A cat Sub is going to be a Sub who feels most respected and cared for and loved by hir Dom partner, when the Dom partner proves that zie was thinking about the Sub even when they’re apart. Zie is going to find absolutely natural all the protocol and service tasks that happen when the Dom is somewhere else, and is going to want to come home (or have the Dom come home) to find the Dom has prepared a new set of challenges or instructions for the Sub to carry out, and has crafted them around the Sub’s kinks and abilities. “My Dom was thinking about me, and did all this for my benefit!” thrills the catty soul in the Sub, while the Subby soul says, “My Dom knows how to get the best out of me for hir entertainment, isn’t zie wonderful?” The reward is not being told “well done” at the end, so much as it is the evidence that the Dom remembered all this stuff about the cat Sub’s kinks and abilities.
A dog Dom looks for the pay-off in terms of appreciation and praise. While zie may enjoy producing the elaborate scene and planning it in advance, the pay-off comes at the end. While zie may love setting instructions or tasks, what zie wants is to ask “was it hard?” at the end, and be asked, “did I do well, Sir?” In this sense, being a dog Dom still takes a fair amount of forethought to get that “good dog” pay-off. The dog Dom’s favourite thing to hear is “I love the way you take control of me”, or “You are so good at making me submit,” or, “I like how you always know what you want from me.”
At this point, I should probably point out that I, personally, have a strong element of dogginess to my Domliness (something worth noting for my SCW project). My ex-partners – at least one of whom sometimes reads this blog – all know that I like to have long debriefing sessions at the end of a scene. Partly this is about getting down out of Dom space, making it a form of aftercare for me. Partly it is just about hearing “good dog”. I always ask, “What worked well? Which bits did you enjoy most?” I often ask, “What about when I did this thing? How did that work for you?” I also worry, “Were there any things I could have done better at, or that didn’t work so well?” It’s all about “good dog, well done.” During a scene, or when I’m setting homework or daily tasks, yes, that’s about being catty, but I need that doggy affirmation as well.

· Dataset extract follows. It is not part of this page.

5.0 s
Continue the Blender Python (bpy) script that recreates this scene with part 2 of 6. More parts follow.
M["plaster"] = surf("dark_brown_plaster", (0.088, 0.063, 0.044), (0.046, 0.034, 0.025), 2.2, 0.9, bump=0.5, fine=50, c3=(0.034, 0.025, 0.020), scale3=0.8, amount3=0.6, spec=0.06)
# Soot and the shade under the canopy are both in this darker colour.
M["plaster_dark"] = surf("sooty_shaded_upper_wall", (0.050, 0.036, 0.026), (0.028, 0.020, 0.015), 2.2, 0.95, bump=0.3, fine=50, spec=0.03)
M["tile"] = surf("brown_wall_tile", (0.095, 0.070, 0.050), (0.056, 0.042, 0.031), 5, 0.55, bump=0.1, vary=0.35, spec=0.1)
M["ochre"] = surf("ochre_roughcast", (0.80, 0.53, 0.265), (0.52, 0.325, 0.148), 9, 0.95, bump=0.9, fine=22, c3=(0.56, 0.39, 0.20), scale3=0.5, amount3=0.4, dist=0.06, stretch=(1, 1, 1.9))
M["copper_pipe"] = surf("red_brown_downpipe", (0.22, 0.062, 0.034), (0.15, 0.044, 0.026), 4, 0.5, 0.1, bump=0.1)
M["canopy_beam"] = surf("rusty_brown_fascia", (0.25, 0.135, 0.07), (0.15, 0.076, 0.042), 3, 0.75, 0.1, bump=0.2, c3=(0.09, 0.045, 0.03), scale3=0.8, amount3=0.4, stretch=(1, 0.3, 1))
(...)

The best words I can hear when I’m in Dom role are, “Thank you, Sir.” In fact, they are so important that I ban them when a “punishment” is being administered (even a “funishment” or “play punishment”).
While the surface of D/s may be cat/dog, the fact is that any BDSM role can work for any orientation or combination of cattiness and dogginess in a person, and any pairing (or more, if you like poly dynamics) of dog or cat in any role, can be found and can find what they need from this world.
Thus, thinking about whether you are a cat or a dog, regardless of how you define your BDSM role, is very useful and can make you better in that role, whatever you are.